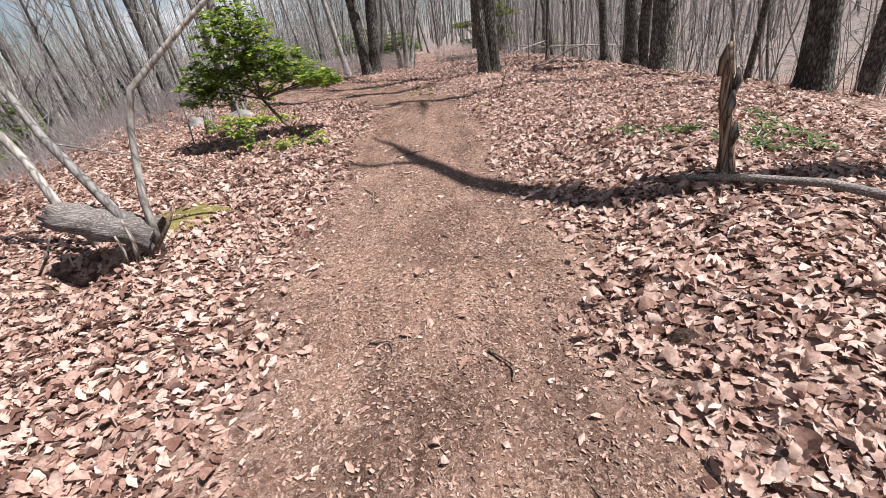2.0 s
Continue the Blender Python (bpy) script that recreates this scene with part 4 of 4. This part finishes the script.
def mound(name, x, y, rx, ry, h, mat, label, category, seed, sink=0.03):
    """A low uneven hump that sits in the ground."""
    rng = random.Random(seed)
    ph = [rng.uniform(0, 6.3) for _ in range(4)]
    s = Soup()
    rings, k = 9, 30
    for i in range(rings):
        t = i / (rings - 1)
        for q in range(k):
            a = 2 * math.pi * q / k
            w = 1 + 0.16 * math.sin(3 * a + ph[0]) + 0.09 * math.sin(5 * a + ph[1])
            px, py = rx * t * w * math.cos(a), ry * t * w * math.sin(a)
            pz = h * (1 - t * t) ** 1.2 * (1 + 0.22 * math.sin(7 * px / rx + ph[2]) * math.sin(6 * py / ry + ph[3])) - sink * t
            s.v.append((px, py, gz(x + px, y + py) - gz(x, y) + pz))
    for i in range(rings - 1):
        for q in range(k):
            q2 = (q + 1) % k
            s.f.append((i * k + q, i * k + q2, (i + 1) * k + q2, (i + 1) * k + q))
    ob = new(name, s.mesh(name, mat))
    ob.location = (x, y, gz(x, y))
    return tagged(ob, label, category)


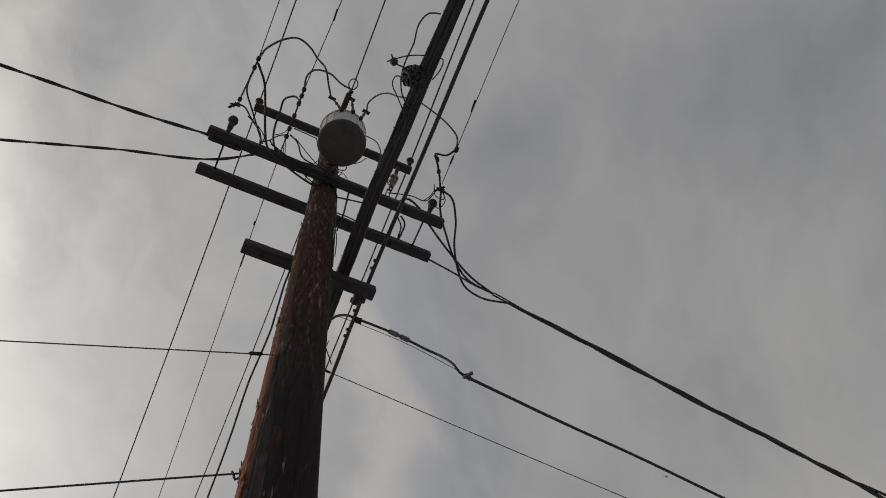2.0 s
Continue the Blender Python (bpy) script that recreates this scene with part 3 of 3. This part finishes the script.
# ---------------------------------------------------------------- jumpers round the transformer
for pts, r in (([(-1.034, -0.970, 9.115), (-1.014, -1.069, 9.500), (-0.913, -1.176, 9.770), (-0.787, -1.221, 10.040), (-0.671, -1.176, 10.220), (-0.541, -1.074, 10.400), (-0.406, -0.968, 10.625), (-0.319, -0.813, 10.688), (-0.239, -0.692, 10.670)], 0.011),
               ([(-0.541, -0.871, 9.115), (-0.566, -0.966, 9.410), (-0.523, -1.019, 9.680), (-0.355, -1.012, 10.040), (-0.191, -0.928, 10.310), (-0.058, -0.890, 10.535)], 0.010),
               ([(0.201, -0.713, 10.670), (0.183, -0.786, 10.715), (0.246, -0.934, 10.670), (0.324, -1.008, 10.580), (0.452, -1.045, 10.400), (0.576, -1.101, 10.220), (0.764, -1.109, 9.860), (0.965, -1.065, 9.590), (1.066, -1.002, 9.315), (1.066, -0.917, 9.115)], 0.009),
               ([(1.066, -0.917, 9.115), (0.999, -0.822, 9.115), (0.897, -0.785, 9.165), (0.965, -0.695, 9.195), (1.034, -0.591, 9.195), (1.091, -0.479, 9.185)], 0.011),
               ([(-1.025, -0.932, 9.115), (-0.917, -0.785, 9.165), (-0.843, -0.595, 9.215), (-0.743, -0.335, 9.165), (-0.674, -0.226, 9.065), (-0.464, -0.156, 8.915)], 0.012),
               ([(-1.038, -0.890, 9.115), (-1.037, -0.638, 9.165), (-0.935, -0.490, 9.165), (-0.806, -0.328, 9.115), (-0.720, -0.242, 9.015)], 0.009),
               ([(-1.151, -0.434, 9.295), (-1.029, -0.461, 9.295), (-0.919, -0.397, 9.215), (-0.769, -0.291, 9.115), (-0.738, -0.220, 9.015)], 0.009),
               ([(-0.535, -0.752, 9.115), (-0.610, -0.757, 9.215), (-0.674, -0.711, 9.215), (-0.678, -0.582, 9.135), (-0.645, -0.322, 9.065), (-0.568, -0.210, 8.995)], 0.010),
               ([(-0.508, -0.408, 9.115), (-0.424, -0.381, 9.065), (-0.325, -0.270, 9.015), (-0.140, -0.230, 9.015), (0.004, -0.167, 8.895)], 0.008),
               ([(-0.642, -0.275, 9.015), (-0.427, -0.237, 8.915), (-0.258, -0.251, 8.895), (-0.119, -0.265, 8.915), (0.004, -0.233, 8.915)], 0.010),
               ([(-0.711, -0.245, 8.905), (-0.464, -0.166, 8.875), (-0.219, -0.095, 8.875), (-0.068, -0.067, 8.885)], 0.010),
               ([(-0.467, -0.172, 8.895), (-0.183, -0.179, 8.885), (0.107, -0.173, 8.885), (0.456, -0.169, 8.885)], 0.009),
               ([(0.602, -0.237, 9.115), (0.856, -0.299, 9.115), (0.994, -0.304, 9.115), (1.064, -0.440, 9.165)], 0.006),
               ([(0.785, -0.114, 8.895), (0.840, -0.076, 8.865), (0.861, 0.047, 8.885), (0.862, 0.162, 8.915)], 0.010), ([(0.731, -0.118, 8.895), (0.830, -0.012, 8.865), (0.845, 0.094, 8.885), (0.894, 0.191, 8.915)], 0.008),
               ([(0.210, -0.176, 8.885), (0.227, -0.066, 8.865), (0.253, 0.114, 8.885), (0.255, 0.273, 8.905)], 0.009),
               ([(0.129, -0.045, 8.915), (0.282, -0.067, 8.935), (0.454, -0.089, 8.955)], 0.008), ([(0.188, 0.110, 8.935), (0.332, 0.115, 8.955), (0.489, 0.142, 8.975)], 0.007),
               ([(0.247, -0.547, 9.995), (0.351, -0.544, 9.950), (0.411, -0.523, 9.770), (0.421, -0.473, 9.410), (0.410, -0.383, 9.115)], 0.006),
               ([(-0.497, -0.463, 9.215), (-0.388, -0.407, 9.500), (-0.243, -0.340, 9.815)], 0.006), ([(-0.446, -0.385, 9.165), (-0.307, -0.291, 9.215), (-0.150, -0.210, 9.215), (-0.067, -0.214, 9.115)], 0.005),
               ([(-0.145, -0.229, 9.410), (-0.191, -0.193, 9.115), (-0.048, -0.212, 8.895), (0.083, -0.229, 9.065), (0.101, -0.259, 9.215)], 0.005),
               ([(0.007, -0.229, 9.315), (0.061, -0.247, 9.115), (0.033, -0.189, 8.885), (0.092, -0.118, 8.875)], 0.006),
               ([(-0.949, -0.401, 9.215), (-0.830, -0.359, 9.165), (-0.724, -0.289, 9.065), (-0.753, -0.209, 8.965)], 0.006),
               ([(-0.534, -0.344, 9.045), (-0.537, -0.248, 8.995), (-0.518, -0.142, 8.915)], 0.004), ([(-0.529, -0.346, 9.045), (-0.494, -0.260, 8.995), (-0.456, -0.147, 8.915)], 0.004), ([(-0.540, -0.343, 9.045), (-0.510, -0.255, 8.995), (-0.488, -0.162, 8.915)], 0.004),
               ([(-0.665, -0.298, 9.015), (-0.555, -0.238, 8.965), (-0.360, -0.196, 8.915), (-0.139, -0.230, 8.895), (0.147, -0.195, 8.885)], 0.007),
               ([(-0.244, -0.348, 9.770), (-0.164, -0.307, 9.315), (-0.026, -0.284, 9.015), (0.087, -0.296, 9.015), (0.126, -0.321, 9.215)], 0.005),
               ([(-0.357, -0.189, 8.895), (-0.116, -0.099, 8.875), (0.046, -0.097, 8.885)], 0.006), ([(-0.118, -0.260, 8.915), (0.036, -0.178, 8.885), (0.125, -0.061, 8.875)], 0.006),
               ([(1.022, -0.485, 9.185), (1.071, -0.392, 9.115), (1.163, -0.392, 9.115), (1.130, -0.467, 9.175)], 0.005), ([(1.047, -0.443, 9.185), (1.024, -0.375, 9.135), (0.968, -0.291, 9.115)], 0.005),
               ([(1.122, -0.453, 9.175), (1.183, -0.385, 9.115), (1.152, -0.303, 9.065), (1.093, -0.285, 9.215)], 0.005),
               ([(0.868, 0.164, 8.965), (0.963, 0.155, 8.975), (1.075, 0.164, 8.975), (1.053, 0.217, 8.965), (0.941, 0.208, 8.965)], 0.006),
               ([(0.585, 0.141, 8.975), (0.764, 0.151, 8.995), (0.933, 0.176, 8.975)], 0.0035), ([(0.591, 0.165, 8.975), (0.776, 0.176, 8.985), (0.925, 0.191, 8.975)], 0.0035),
               ([(-0.535, -0.397, 9.135), (-0.625, -0.341, 9.115), (-0.667, -0.293, 9.065), (-0.725, -0.264, 9.015)], 0.006), ([(-0.530, -0.469, 9.135), (-0.589, -0.386, 9.115), (-0.654, -0.349, 9.095)], 0.004),
               ([(-0.132, -0.204, 8.885), (-0.042, -0.208, 9.215), (0.068, -0.225, 9.215), (0.153, -0.261, 8.915)], 0.004), ([(-0.204, -0.173, 8.885), (-0.223, -0.112, 8.875), (-0.161, -0.093, 8.875), (-0.039, -0.110, 8.885)], 0.004),
               ([(0.202, 0.159, 8.600), (0.226, 0.170, 8.300), (0.230, 0.196, 7.900)], 0.005),
               ([(0.328, -0.358, 9.770), (0.227, -0.320, 9.500), (0.117, -0.280, 9.410)], 0.005)):
    wire("jumper_wire", pts, r, RUBBER, "black insulated jumper wire between conductors and transformer", "wire", GC, 0.03, 8)
ringc = Vector((-0.068, -0.955, 10.535))
solid("wire_ring", tube([ringc + Vector((math.cos(a) * 0.05, math.sin(a) * 0.062, 0)) for a in [j * math.pi / 12 for j in range(25)]], 0.007, 7), RUBBER, "loop of black wire round the middle conductor", "wire loop")

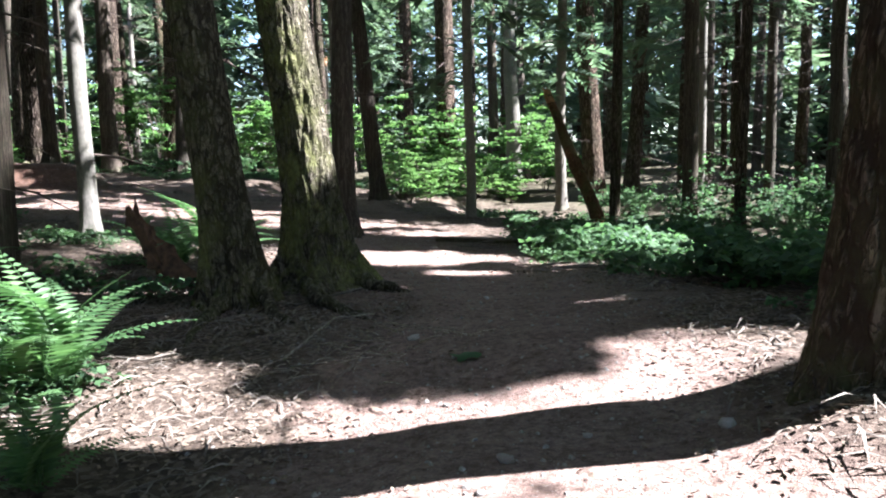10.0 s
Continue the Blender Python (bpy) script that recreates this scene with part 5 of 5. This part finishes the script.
def hanging_twig():
    """A leafy twig that hangs over the trail from the leaning fir."""
    t = [o for o in bpy.data.objects if o.get("label", "") == "leaning fir with yellow-green moss on rough bark"][0]
    rs = np.random.RandomState(8)
    pts = [Vector((-0.5, 0.2, 4.6)), Vector((-0.8, -1.5, 3.9)), Vector((-1.05, -3.5, 2.62)), Vector((-1.25, -4.1, 2.45))]
    v, f = tube(pts, [0.012, 0.009, 0.006, 0.003], 5)
    part("leafy_twig", shape("leafy_twig", v, f, TWIG), t, None, "thin twig hanging from the trunk")
    base = np.array([tuple(pts[2].lerp(pts[3], rs.uniform(-0.2, 1.1))) for k in range(26)]) + rs.normal(0, 0.05, (26, 3))
    way = np.stack([rs.normal(size=26), rs.normal(size=26), rs.uniform(-0.5, 0.1, 26)], -1)
    part("twig_leaves", quads("twig_leaves", leaf_quads(rs, base, way, 0.13, 0.42), VIVID), t, None, "bright yellow-green maple leaves")


hanging_twig()


def twig_heap(x, y):
    """A loose heap of pale dead twigs."""
    rs = random.Random(6)
    p = Pile()
    for _ in range(70):
        a, q = rs.uniform(0, 6.28), Vector((rs.gauss(0, 0.4), rs.gauss(0, 0.22), 0.0))
        e = Vector((math.cos(a), math.sin(a), rs.uniform(-0.1, 0.2))) * rs.uniform(0.08, 0.3)
        q.z = gz(x + q.x, y + q.y) - gz(x, y) + rs.uniform(0.005, 0.03)
        p.add(*tube([q, q + e * 0.5 + Vector((0, 0, 0.01)), q + e], [0.005, 0.004, 0.002], 4))
    ob = new("twig_heap", shape("twig_heap", p.v, p.f, PALE))
    ob.location = (x, y, gz(x, y))
    return tagged(ob, "loose heap of pale dead twigs on needles", "twigs", kind="stuff")


twig_heap(3.65, 18.85)


def fallen_leaf(x, y, size):
    """One lobed maple leaf lying on the trail."""
    v, f = [(0, 0, 0.006)], []
    for k in range(20):
        a = 6.283 * k / 20
        r = size * (0.55 + 0.45 * abs(math.cos(2.5 * a)) ** 1.5)
        v.append((r * math.cos(a), r * math.sin(a), 0.004 + 0.012 * math.sin(3 * a)))
    f = [(0, 1 + k, 1 + (k + 1) % 20) for k in range(20)]
    ob = new("fallen_leaf", shape("fallen_leaf", v, f, SHRUB))
    ob.location = (x, y, gz(x, y) + 0.01)
    return tagged(ob, "large green maple leaf lying on the bare trail", "leaf")


fallen_leaf(4.23, 18.16, 0.12)
fallen_leaf(3.3, 33.6, 0.06)
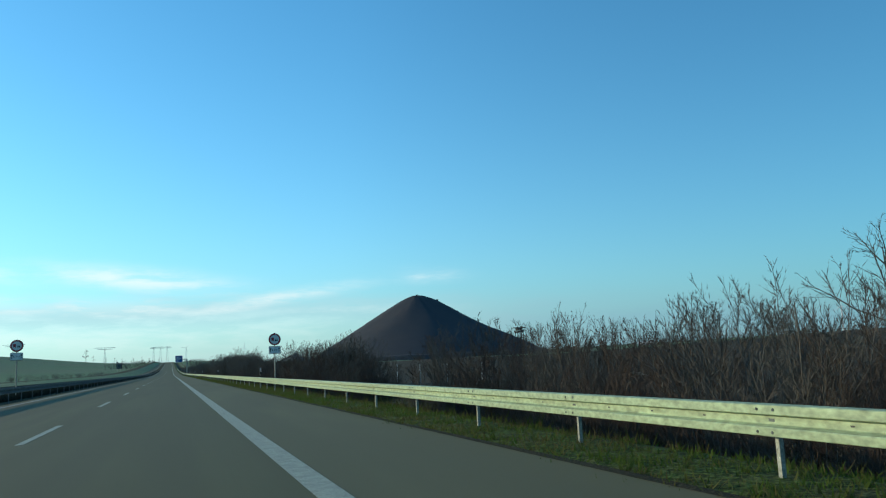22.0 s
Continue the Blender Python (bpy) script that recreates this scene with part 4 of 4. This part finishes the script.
grass("tall_dry_grass", "tall yellowing grass on the end of the bank", 36000, end_area, 0.07, 0.2, M_BLADE3, 5, lean=0.9, width=0.006, clump=12, spread=0.2)
grass("rail_end_grass", "uncut grass round the buried end of the barrier", 2600, lambda rng, n: (rng.uniform(7.72, 8.6, n), rng.uniform(426.5, 437, n)), 0.06, 0.22, M_BLADE2, 17, lean=0.7, width=0.008, clump=8, spread=0.1)
grass("dry_bank_grass", "brown and straw coloured tussocks on the bank by the exit", 36000, dry_area, 0.05, 0.16, M_BLADE6, 15, lean=1.1, width=0.010, clump=12, spread=0.24)
grass("crest_grass", "yellowing tussocks along the upper bank", 16000, crest_area, 0.06, 0.2, M_BLADE3, 16, lean=1.0, width=0.009, clump=12, spread=0.22)
grass("yellow_grass", "yellow green tussocks at the foot of the bank", 9000, toe_area, 0.06, 0.17, M_BLADE3, 6, lean=0.9, width=0.006, clump=14, spread=0.22)


def tuft(x, y, h, seed):
    rng = random.Random(seed)
    v, f = [], []
    for _ in range(260):
        a, r, d = rng.uniform(0, 6.28), rng.random() ** .5 * h * .5, rng.uniform(0, 6.28)
        c = Vector((math.cos(a) * r, math.sin(a) * r, -.05))
        tip = c + Vector((math.cos(a) * rng.uniform(.1, .7), math.sin(a) * rng.uniform(.1, .7), 1)) * h * rng.uniform(.5, 1.0)
        w = Vector((math.cos(d), math.sin(d), 0)) * .008
        k = len(v)
        v += [c - w, c + w, c.lerp(tip, .6) + w * .7 + Vector((0, 0, .06 * h)), tip]
        f += [(k, k + 1, k + 2), (k, k + 2, k + 3)]
    ob = new("grass_tuft", mesh_from("grass_tuft", v, f, M_TUFT))
    ob.location = (x, y, float(ground_z(x, y)))
    tagged(ob, "tall yellow green tuft of uncut grass", "grass", "grass tufts")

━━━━

-- TASK DETAILS --
Find the word "this" and list each line it appears in.

-- ANSWER IN FULL --
Continue the Blender Python (bpy) script that recreates this scene with part 4 of 4. This part finishes the script.
Continue the Blender Python (bpy) script that recreates this scene with part 3 of 3. This part finishes the script.
Continue the Blender Python (bpy) script that recreates this scene with part 5 of 5. This part finishes the script.
Continue the Blender Python (bpy) script that recreates this scene with part 4 of 4. This part finishes the script.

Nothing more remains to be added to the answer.